You might wonder why Ellie, an off the beaten path LDS member and Edwin, a (likely) undefined theist of Christian origin, would choose a rabbi to officiate their wedding. Not if you know them, however; if you know them this makes perfectly good sense, precisely because it doesn’t. They are both very deep thinkers and to say they are iconoclasts in their thinking is an understatement.  

Now, though I am not your average rabbi (another understatement), to a hammer, everything is a nail. So, naturally, when I think of Ellie and Edwin, I am reminded of a comment made by a 16th Century Polish rabbi. 

Rabbi Moshe Isserles was one of the most important authorities in the history of the development of Jewish Law. His rulings take the form of glosses on the text of his Spanish counterpart, Rabbi Yosef Karo’s compendium, the Shulchan Aruch or Set Table.

Sometimes he is silent regarding his counterpart’s rulings, sometimes he has a short comment about them, and sometimes his glosses are much lengthier than Karo’s text. The first gloss in this compendium is an example of the latter. Isserles, commenting on just ten of Karo’s words, goes on at length, quoting not only scripture and previous legal sources as he is wont to often do, but even a philosophical work.

And then, in the very first gloss in this lengthy multi-volume compendium, he makes a comment that might seem curious for a religion focused not on beliefs or emotions, but on action, “And he should not feel shame because of those people who ridicule him in the work of the Lord, blessed be His Name.”

Most people are deathly afraid of what other people will say. And, so they conform. They just go with the flow. They never step out of line. I’m not sure how you would say this in 16th Century Polish, but what Isserles says here is, basically, screw that.

Recognize that those who try to do the right thing will always face opposition. This is just the nature of the world. Inoculate yourself, so you may continue to do the work. Know that there will be forces arrayed against you, and plow forward and overcome them. And, just like Ellie and Edwin, do not feel shame because of those people who ridicule you in the work of the Lord, blessed be His Name.

Saturday, August 1, 2020

We Forge On

Saturday morning, I officiated Cydney and James’ wedding ceremony in Farmers Branch, Texas. All participants are in this picture! (Masks were removed just for the ceremony, in case you were wondering, which under the Governor’s executive order, is kosher.) At the end of the ceremony, before James broke the glass, I shared these words with them:

When the Temple was destroyed, many responded by going into a perpetual state of deep mourning, refusing to eat meat or drink wine. 

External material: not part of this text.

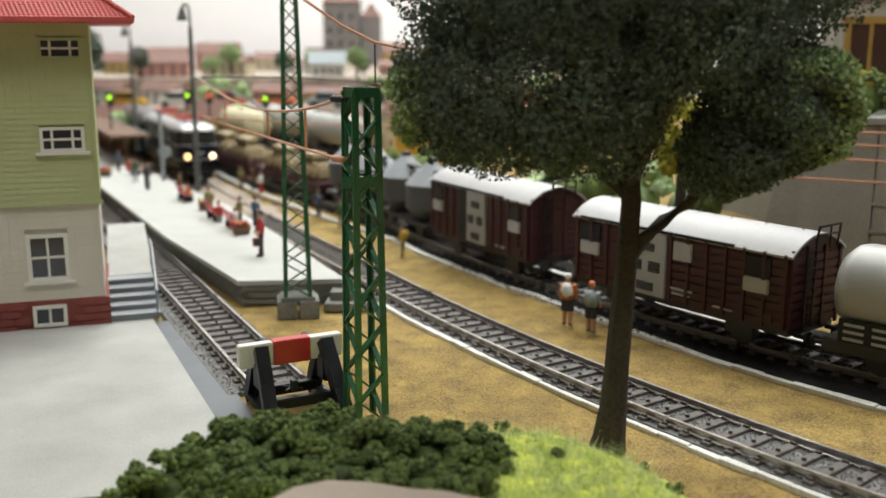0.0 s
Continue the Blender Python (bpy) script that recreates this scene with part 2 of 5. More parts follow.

A great sage, Rabbi Joshua, challenged a group of these people: “My sons… why do you not eat meat nor drink wine?” They indignantly replied: “Shall we eat flesh which used to be brought as an offering… drink wine which used to be poured as a libation?” 

Rabbi Joshua challenged them not to eat certain fruits or even bread, since these too were offered in the Temple. They managed to wiggle out of those challenges, with their idea intact, saying they would eat other foods. He reminded them that once a year, water was offered, and so, by their logic, they could not drink water. Now, they were stumped. 

Then he said, “To not mourn at all is impossible… to mourn too much is also impossible… The Sages, therefore… ordained: A man may stucco his house, but he should leave a little bare… A woman can put on all her jewelry but leave off one item.” This is, likely, the origin of the next custom. 

We are currently experiencing a calamity, without precedent. One could respond in different ways, just as Jews responded to the Temple’s destruction in different ways. Obviously, response to trauma does not follow logic. However, we should aspire to respond as Rabbi Joshua suggested then and as you do today. 

While not minimizing the suffering we see around us, we adapt, and by the grace of God, with hopes for a better future, we forge on.